** Written request **
Transcribe the records below exactly as they appear, omitting any pictures.

** Given records **
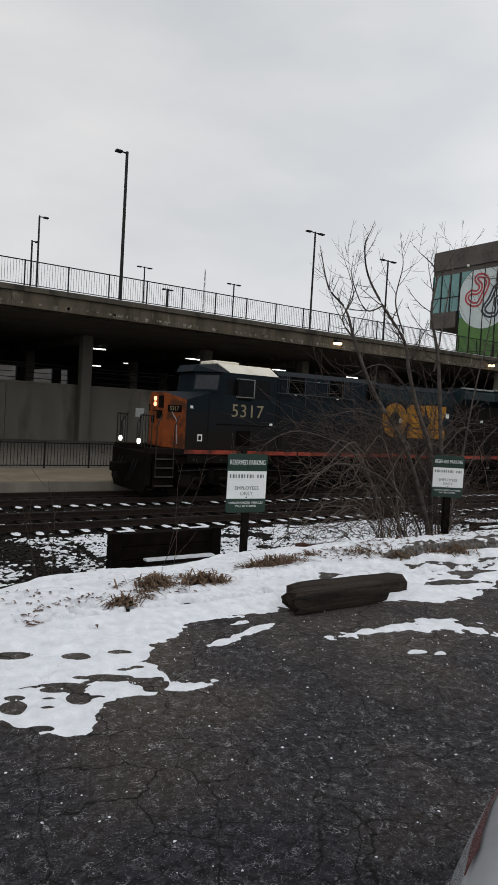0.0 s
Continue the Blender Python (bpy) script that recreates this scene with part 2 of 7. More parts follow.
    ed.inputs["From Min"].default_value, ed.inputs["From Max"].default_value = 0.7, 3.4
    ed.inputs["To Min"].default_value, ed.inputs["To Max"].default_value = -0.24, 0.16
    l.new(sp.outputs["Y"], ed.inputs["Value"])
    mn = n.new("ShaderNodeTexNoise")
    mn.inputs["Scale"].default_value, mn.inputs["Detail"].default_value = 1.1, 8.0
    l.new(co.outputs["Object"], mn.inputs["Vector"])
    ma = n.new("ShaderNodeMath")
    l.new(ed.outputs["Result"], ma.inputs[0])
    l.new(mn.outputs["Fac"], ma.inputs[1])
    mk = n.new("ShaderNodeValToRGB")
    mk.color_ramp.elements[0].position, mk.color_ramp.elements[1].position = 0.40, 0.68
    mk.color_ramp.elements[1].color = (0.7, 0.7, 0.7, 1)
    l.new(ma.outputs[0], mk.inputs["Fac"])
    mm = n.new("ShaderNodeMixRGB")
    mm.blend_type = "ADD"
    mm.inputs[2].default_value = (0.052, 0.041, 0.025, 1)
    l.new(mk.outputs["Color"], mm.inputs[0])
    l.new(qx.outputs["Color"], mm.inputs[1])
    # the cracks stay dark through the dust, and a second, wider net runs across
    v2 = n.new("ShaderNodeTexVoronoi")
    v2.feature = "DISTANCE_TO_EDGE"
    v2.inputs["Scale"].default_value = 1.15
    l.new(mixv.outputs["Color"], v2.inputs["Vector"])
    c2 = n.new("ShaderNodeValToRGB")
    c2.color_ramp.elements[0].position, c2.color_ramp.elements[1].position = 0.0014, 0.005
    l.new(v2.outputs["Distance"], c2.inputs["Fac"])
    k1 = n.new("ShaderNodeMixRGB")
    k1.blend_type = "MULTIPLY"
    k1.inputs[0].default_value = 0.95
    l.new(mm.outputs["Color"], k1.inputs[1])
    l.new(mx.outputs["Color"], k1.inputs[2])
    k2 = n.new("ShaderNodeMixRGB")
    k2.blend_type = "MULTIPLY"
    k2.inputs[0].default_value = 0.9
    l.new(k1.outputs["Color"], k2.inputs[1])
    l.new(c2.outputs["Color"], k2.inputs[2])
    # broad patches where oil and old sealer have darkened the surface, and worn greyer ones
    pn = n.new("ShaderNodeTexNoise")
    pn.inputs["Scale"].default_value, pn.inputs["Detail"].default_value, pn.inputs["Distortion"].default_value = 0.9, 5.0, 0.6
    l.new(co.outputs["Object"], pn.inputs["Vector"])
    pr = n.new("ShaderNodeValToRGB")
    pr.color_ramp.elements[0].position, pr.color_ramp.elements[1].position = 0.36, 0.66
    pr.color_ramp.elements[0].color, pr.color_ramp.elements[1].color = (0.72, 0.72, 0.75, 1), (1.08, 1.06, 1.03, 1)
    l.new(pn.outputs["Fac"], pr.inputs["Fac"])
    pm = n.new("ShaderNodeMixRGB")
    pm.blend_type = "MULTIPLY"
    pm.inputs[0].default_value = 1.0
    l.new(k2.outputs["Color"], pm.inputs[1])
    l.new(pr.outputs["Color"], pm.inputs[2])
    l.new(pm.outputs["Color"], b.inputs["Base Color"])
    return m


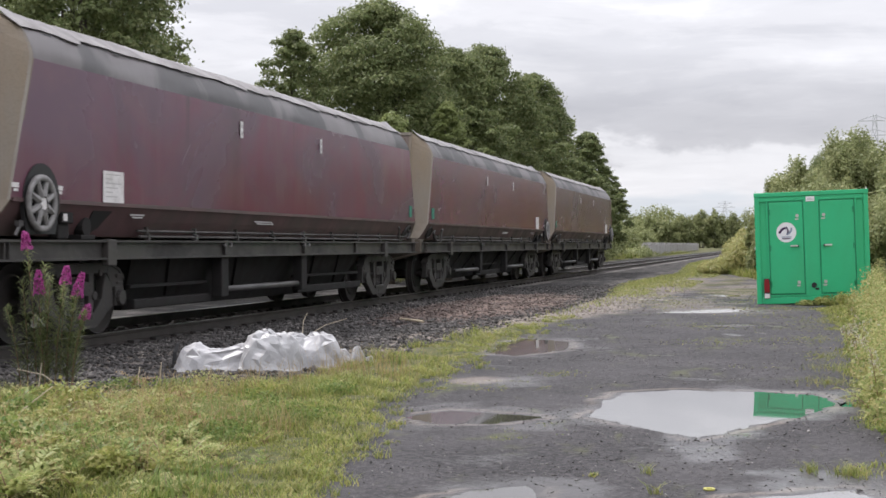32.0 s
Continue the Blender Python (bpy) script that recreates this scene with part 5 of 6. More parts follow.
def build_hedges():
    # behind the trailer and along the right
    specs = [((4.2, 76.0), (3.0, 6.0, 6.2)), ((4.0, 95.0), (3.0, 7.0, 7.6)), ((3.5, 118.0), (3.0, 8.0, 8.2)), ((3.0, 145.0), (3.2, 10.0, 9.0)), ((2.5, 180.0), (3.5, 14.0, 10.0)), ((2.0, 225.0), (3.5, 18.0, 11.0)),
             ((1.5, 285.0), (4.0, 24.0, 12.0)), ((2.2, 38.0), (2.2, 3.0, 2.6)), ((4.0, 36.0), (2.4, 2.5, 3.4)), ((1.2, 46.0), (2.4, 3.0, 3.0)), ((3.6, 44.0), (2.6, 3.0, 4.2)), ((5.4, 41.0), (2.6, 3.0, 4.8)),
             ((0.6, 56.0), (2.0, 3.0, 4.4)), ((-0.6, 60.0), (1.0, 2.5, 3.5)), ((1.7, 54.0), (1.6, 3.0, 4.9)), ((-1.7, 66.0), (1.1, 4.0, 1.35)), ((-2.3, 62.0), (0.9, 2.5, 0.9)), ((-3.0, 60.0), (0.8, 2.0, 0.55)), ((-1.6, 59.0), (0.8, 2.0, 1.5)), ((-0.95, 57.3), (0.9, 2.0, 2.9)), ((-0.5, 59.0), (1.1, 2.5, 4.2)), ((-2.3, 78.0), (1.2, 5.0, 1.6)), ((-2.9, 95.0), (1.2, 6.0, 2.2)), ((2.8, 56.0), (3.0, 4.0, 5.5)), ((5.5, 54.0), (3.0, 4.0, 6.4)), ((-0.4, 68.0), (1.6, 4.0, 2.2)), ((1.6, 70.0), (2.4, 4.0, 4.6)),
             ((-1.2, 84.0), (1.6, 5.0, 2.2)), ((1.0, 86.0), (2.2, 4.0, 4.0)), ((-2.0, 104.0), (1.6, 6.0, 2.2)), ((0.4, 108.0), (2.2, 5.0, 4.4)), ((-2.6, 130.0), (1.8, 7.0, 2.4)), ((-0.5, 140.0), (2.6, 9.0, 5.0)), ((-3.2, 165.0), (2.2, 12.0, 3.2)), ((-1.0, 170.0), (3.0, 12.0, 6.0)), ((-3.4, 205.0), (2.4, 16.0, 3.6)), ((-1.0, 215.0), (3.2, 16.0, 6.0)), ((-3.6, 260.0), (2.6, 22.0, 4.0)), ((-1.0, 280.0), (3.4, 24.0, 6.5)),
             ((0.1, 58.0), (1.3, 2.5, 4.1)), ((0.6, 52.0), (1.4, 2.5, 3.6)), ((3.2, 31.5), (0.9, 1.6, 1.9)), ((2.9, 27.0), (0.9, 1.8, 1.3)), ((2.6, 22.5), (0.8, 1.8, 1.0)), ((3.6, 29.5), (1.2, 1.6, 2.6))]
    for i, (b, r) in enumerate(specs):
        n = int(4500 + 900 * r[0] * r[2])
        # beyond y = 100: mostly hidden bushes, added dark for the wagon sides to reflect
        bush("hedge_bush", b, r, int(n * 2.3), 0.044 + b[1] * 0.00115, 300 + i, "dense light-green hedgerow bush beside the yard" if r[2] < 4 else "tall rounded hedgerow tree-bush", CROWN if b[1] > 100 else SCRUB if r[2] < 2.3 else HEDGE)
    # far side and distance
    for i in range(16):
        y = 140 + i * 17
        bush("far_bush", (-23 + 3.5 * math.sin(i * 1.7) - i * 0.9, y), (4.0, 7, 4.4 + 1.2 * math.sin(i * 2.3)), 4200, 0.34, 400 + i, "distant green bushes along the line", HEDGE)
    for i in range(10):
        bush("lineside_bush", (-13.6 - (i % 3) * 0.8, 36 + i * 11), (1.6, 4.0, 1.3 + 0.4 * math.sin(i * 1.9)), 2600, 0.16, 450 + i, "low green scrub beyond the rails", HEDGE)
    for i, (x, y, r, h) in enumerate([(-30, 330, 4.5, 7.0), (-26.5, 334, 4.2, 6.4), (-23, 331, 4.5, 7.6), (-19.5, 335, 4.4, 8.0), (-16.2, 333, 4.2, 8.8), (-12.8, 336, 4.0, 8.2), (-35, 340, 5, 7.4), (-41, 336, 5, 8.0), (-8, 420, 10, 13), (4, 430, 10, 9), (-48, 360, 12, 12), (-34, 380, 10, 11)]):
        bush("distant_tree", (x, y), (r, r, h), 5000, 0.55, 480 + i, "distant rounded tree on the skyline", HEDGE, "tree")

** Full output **
0.0 s
Continue the Blender Python (bpy) script that recreates this scene with part 2 of 7. More parts follow.
    ed.inputs["From Min"].default_value, ed.inputs["From Max"].default_value = 0.7, 3.4
    ed.inputs["To Min"].default_value, ed.inputs["To Max"].default_value = -0.24, 0.16
    l.new(sp.outputs["Y"], ed.inputs["Value"])
    mn = n.new("ShaderNodeTexNoise")
    mn.inputs["Scale"].default_value, mn.inputs["Detail"].default_value = 1.1, 8.0
    l.new(co.outputs["Object"], mn.inputs["Vector"])
    ma = n.new("ShaderNodeMath")
    l.new(ed.outputs["Result"], ma.inputs[0])
    l.new(mn.outputs["Fac"], ma.inputs[1])
    mk = n.new("ShaderNodeValToRGB")
    mk.color_ramp.elements[0].position, mk.color_ramp.elements[1].position = 0.40, 0.68
    mk.color_ramp.elements[1].color = (0.7, 0.7, 0.7, 1)
    l.new(ma.outputs[0], mk.inputs["Fac"])
    mm = n.new("ShaderNodeMixRGB")
    mm.blend_type = "ADD"
    mm.inputs[2].default_value = (0.052, 0.041, 0.025, 1)
    l.new(mk.outputs["Color"], mm.inputs[0])
    l.new(qx.outputs["Color"], mm.inputs[1])
    # the cracks stay dark through the dust, and a second, wider net runs across
    v2 = n.new("ShaderNodeTexVoronoi")
    v2.feature = "DISTANCE_TO_EDGE"
    v2.inputs["Scale"].default_value = 1.15
    l.new(mixv.outputs["Color"], v2.inputs["Vector"])
    c2 = n.new("ShaderNodeValToRGB")
    c2.color_ramp.elements[0].position, c2.color_ramp.elements[1].position = 0.0014, 0.005
    l.new(v2.outputs["Distance"], c2.inputs["Fac"])
    k1 = n.new("ShaderNodeMixRGB")
    k1.blend_type = "MULTIPLY"
    k1.inputs[0].default_value = 0.95
    l.new(mm.outputs["Color"], k1.inputs[1])
    l.new(mx.outputs["Color"], k1.inputs[2])
    k2 = n.new("ShaderNodeMixRGB")
    k2.blend_type = "MULTIPLY"
    k2.inputs[0].default_value = 0.9
    l.new(k1.outputs["Color"], k2.inputs[1])
    l.new(c2.outputs["Color"], k2.inputs[2])
    # broad patches where oil and old sealer have darkened the surface, and worn greyer ones
    pn = n.new("ShaderNodeTexNoise")
    pn.inputs["Scale"].default_value, pn.inputs["Detail"].default_value, pn.inputs["Distortion"].default_value = 0.9, 5.0, 0.6
    l.new(co.outputs["Object"], pn.inputs["Vector"])
    pr = n.new("ShaderNodeValToRGB")
    pr.color_ramp.elements[0].position, pr.color_ramp.elements[1].position = 0.36, 0.66
    pr.color_ramp.elements[0].color, pr.color_ramp.elements[1].color = (0.72, 0.72, 0.75, 1), (1.08, 1.06, 1.03, 1)
    l.new(pn.outputs["Fac"], pr.inputs["Fac"])
    pm = n.new("ShaderNodeMixRGB")
    pm.blend_type = "MULTIPLY"
    pm.inputs[0].default_value = 1.0
    l.new(k2.outputs["Color"], pm.inputs[1])
    l.new(pr.outputs["Color"], pm.inputs[2])
    l.new(pm.outputs["Color"], b.inputs["Base Color"])
    return m


32.0 s
Continue the Blender Python (bpy) script that recreates this scene with part 5 of 6. More parts follow.
def build_hedges():
    # behind the trailer and along the right
    specs = [((4.2, 76.0), (3.0, 6.0, 6.2)), ((4.0, 95.0), (3.0, 7.0, 7.6)), ((3.5, 118.0), (3.0, 8.0, 8.2)), ((3.0, 145.0), (3.2, 10.0, 9.0)), ((2.5, 180.0), (3.5, 14.0, 10.0)), ((2.0, 225.0), (3.5, 18.0, 11.0)),
             ((1.5, 285.0), (4.0, 24.0, 12.0)), ((2.2, 38.0), (2.2, 3.0, 2.6)), ((4.0, 36.0), (2.4, 2.5, 3.4)), ((1.2, 46.0), (2.4, 3.0, 3.0)), ((3.6, 44.0), (2.6, 3.0, 4.2)), ((5.4, 41.0), (2.6, 3.0, 4.8)),
             ((0.6, 56.0), (2.0, 3.0, 4.4)), ((-0.6, 60.0), (1.0, 2.5, 3.5)), ((1.7, 54.0), (1.6, 3.0, 4.9)), ((-1.7, 66.0), (1.1, 4.0, 1.35)), ((-2.3, 62.0), (0.9, 2.5, 0.9)), ((-3.0, 60.0), (0.8, 2.0, 0.55)), ((-1.6, 59.0), (0.8, 2.0, 1.5)), ((-0.95, 57.3), (0.9, 2.0, 2.9)), ((-0.5, 59.0), (1.1, 2.5, 4.2)), ((-2.3, 78.0), (1.2, 5.0, 1.6)), ((-2.9, 95.0), (1.2, 6.0, 2.2)), ((2.8, 56.0), (3.0, 4.0, 5.5)), ((5.5, 54.0), (3.0, 4.0, 6.4)), ((-0.4, 68.0), (1.6, 4.0, 2.2)), ((1.6, 70.0), (2.4, 4.0, 4.6)),
             ((-1.2, 84.0), (1.6, 5.0, 2.2)), ((1.0, 86.0), (2.2, 4.0, 4.0)), ((-2.0, 104.0), (1.6, 6.0, 2.2)), ((0.4, 108.0), (2.2, 5.0, 4.4)), ((-2.6, 130.0), (1.8, 7.0, 2.4)), ((-0.5, 140.0), (2.6, 9.0, 5.0)), ((-3.2, 165.0), (2.2, 12.0, 3.2)), ((-1.0, 170.0), (3.0, 12.0, 6.0)), ((-3.4, 205.0), (2.4, 16.0, 3.6)), ((-1.0, 215.0), (3.2, 16.0, 6.0)), ((-3.6, 260.0), (2.6, 22.0, 4.0)), ((-1.0, 280.0), (3.4, 24.0, 6.5)),
             ((0.1, 58.0), (1.3, 2.5, 4.1)), ((0.6, 52.0), (1.4, 2.5, 3.6)), ((3.2, 31.5), (0.9, 1.6, 1.9)), ((2.9, 27.0), (0.9, 1.8, 1.3)), ((2.6, 22.5), (0.8, 1.8, 1.0)), ((3.6, 29.5), (1.2, 1.6, 2.6))]
    for i, (b, r) in enumerate(specs):
        n = int(4500 + 900 * r[0] * r[2])
        # beyond y = 100: mostly hidden bushes, added dark for the wagon sides to reflect
        bush("hedge_bush", b, r, int(n * 2.3), 0.044 + b[1] * 0.00115, 300 + i, "dense light-green hedgerow bush beside the yard" if r[2] < 4 else "tall rounded hedgerow tree-bush", CROWN if b[1] > 100 else SCRUB if r[2] < 2.3 else HEDGE)
    # far side and distance
    for i in range(16):
        y = 140 + i * 17
        bush("far_bush", (-23 + 3.5 * math.sin(i * 1.7) - i * 0.9, y), (4.0, 7, 4.4 + 1.2 * math.sin(i * 2.3)), 4200, 0.34, 400 + i, "distant green bushes along the line", HEDGE)
    for i in range(10):
        bush("lineside_bush", (-13.6 - (i % 3) * 0.8, 36 + i * 11), (1.6, 4.0, 1.3 + 0.4 * math.sin(i * 1.9)), 2600, 0.16, 450 + i, "low green scrub beyond the rails", HEDGE)
    for i, (x, y, r, h) in enumerate([(-30, 330, 4.5, 7.0), (-26.5, 334, 4.2, 6.4), (-23, 331, 4.5, 7.6), (-19.5, 335, 4.4, 8.0), (-16.2, 333, 4.2, 8.8), (-12.8, 336, 4.0, 8.2), (-35, 340, 5, 7.4), (-41, 336, 5, 8.0), (-8, 420, 10, 13), (4, 430, 10, 9), (-48, 360, 12, 12), (-34, 380, 10, 11)]):
        bush("distant_tree", (x, y), (r, r, h), 5000, 0.55, 480 + i, "distant rounded tree on the skyline", HEDGE, "tree")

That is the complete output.